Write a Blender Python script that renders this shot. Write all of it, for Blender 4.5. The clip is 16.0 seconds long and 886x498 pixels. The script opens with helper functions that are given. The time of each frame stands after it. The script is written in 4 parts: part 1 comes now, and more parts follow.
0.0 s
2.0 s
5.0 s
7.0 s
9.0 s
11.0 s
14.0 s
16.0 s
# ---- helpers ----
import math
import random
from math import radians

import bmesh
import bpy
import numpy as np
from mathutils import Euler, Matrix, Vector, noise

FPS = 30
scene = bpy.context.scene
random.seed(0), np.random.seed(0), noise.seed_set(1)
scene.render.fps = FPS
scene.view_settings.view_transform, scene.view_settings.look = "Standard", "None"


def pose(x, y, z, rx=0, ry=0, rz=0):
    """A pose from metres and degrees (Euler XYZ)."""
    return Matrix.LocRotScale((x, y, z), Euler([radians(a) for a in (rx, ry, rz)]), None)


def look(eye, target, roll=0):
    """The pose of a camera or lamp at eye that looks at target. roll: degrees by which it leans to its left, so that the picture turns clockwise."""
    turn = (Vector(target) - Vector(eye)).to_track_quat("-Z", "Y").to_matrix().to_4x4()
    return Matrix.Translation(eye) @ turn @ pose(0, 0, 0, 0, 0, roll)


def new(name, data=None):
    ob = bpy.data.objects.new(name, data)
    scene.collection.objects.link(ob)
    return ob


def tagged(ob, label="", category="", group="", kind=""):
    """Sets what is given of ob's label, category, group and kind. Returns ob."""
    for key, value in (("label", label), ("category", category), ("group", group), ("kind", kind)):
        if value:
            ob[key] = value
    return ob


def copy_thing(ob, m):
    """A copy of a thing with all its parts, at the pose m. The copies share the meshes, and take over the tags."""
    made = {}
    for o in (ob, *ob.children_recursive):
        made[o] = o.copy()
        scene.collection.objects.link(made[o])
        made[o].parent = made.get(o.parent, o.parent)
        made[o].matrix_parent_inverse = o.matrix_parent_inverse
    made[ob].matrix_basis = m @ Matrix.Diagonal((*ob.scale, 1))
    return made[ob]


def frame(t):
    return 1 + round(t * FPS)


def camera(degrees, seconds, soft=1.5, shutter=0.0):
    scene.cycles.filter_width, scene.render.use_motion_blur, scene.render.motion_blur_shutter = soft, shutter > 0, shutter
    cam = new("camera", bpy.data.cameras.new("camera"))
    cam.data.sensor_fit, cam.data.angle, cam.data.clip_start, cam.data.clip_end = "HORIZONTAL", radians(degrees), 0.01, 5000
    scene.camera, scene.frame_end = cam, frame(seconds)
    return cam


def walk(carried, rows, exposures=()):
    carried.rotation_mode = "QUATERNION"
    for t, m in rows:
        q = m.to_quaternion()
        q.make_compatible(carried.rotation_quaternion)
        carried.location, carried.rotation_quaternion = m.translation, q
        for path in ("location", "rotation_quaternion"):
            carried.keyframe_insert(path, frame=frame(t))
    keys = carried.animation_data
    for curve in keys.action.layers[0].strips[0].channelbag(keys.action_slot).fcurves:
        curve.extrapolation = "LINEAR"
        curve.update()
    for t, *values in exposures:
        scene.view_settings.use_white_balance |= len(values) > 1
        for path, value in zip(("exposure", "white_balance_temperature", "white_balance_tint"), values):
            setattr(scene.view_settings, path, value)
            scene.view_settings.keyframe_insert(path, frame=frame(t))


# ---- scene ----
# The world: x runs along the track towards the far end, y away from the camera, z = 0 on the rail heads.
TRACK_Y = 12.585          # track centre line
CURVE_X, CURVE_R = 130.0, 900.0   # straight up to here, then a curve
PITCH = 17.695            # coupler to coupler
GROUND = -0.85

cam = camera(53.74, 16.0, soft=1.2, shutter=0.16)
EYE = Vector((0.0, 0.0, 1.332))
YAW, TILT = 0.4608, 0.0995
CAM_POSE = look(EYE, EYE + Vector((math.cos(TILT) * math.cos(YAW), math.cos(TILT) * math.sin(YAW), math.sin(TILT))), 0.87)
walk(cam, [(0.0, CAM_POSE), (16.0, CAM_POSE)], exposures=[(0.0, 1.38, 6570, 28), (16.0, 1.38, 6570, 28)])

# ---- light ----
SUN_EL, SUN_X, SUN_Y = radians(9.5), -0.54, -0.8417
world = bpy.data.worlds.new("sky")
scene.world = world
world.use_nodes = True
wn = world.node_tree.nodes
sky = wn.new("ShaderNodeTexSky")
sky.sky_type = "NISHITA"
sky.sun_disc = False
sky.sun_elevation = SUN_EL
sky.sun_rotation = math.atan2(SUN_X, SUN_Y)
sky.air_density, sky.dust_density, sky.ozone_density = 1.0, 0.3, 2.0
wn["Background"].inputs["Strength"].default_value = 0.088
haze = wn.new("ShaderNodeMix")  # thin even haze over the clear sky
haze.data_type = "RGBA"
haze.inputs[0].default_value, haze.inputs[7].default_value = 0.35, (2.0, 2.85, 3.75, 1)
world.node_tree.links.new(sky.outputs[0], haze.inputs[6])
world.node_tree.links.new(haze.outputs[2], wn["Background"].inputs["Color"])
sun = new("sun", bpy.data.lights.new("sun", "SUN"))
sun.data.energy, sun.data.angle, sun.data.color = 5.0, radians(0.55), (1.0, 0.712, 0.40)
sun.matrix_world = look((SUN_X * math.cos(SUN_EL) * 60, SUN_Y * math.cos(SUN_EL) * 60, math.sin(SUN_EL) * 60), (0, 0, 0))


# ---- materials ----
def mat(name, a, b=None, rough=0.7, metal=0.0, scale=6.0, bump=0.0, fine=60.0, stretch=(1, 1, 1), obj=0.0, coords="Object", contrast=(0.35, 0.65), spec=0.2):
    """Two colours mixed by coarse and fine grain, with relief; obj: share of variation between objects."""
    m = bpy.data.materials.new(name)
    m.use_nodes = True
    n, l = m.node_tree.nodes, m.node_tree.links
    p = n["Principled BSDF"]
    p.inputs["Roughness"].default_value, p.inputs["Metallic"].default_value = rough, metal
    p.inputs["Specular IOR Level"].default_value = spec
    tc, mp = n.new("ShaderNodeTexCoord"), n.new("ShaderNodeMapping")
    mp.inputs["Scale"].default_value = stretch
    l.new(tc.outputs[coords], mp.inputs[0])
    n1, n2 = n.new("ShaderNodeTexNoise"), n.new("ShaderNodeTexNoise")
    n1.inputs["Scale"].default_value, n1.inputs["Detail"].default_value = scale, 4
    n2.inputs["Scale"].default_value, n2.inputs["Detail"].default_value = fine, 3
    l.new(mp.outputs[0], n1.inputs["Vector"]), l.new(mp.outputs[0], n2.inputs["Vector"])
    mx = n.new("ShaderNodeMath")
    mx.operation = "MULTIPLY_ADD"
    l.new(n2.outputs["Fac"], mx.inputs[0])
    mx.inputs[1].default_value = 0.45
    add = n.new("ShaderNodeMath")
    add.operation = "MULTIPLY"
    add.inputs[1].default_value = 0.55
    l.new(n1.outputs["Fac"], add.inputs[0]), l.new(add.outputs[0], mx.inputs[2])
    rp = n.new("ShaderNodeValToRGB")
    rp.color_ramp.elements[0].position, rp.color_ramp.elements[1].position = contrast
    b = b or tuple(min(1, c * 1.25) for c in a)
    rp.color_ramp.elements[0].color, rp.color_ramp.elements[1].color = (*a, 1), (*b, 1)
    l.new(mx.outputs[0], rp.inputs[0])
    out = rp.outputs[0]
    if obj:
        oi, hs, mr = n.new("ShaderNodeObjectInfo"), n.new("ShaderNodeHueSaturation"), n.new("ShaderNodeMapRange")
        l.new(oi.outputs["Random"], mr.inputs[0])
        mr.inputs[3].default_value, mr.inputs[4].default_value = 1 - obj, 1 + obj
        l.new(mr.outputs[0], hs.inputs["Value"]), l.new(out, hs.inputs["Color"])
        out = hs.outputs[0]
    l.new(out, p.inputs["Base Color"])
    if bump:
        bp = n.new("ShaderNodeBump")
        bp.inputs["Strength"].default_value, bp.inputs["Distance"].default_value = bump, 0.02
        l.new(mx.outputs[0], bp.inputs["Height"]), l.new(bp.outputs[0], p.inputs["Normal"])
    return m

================

**WRITTEN TASK:**
Gather up the lines that contain the word "values".

**RESULT:**
    for t, *values in exposures:
        scene.view_settings.use_white_balance |= len(values) > 1
        for path, value in zip(("exposure", "white_balance_temperature", "white_balance_tint"), values):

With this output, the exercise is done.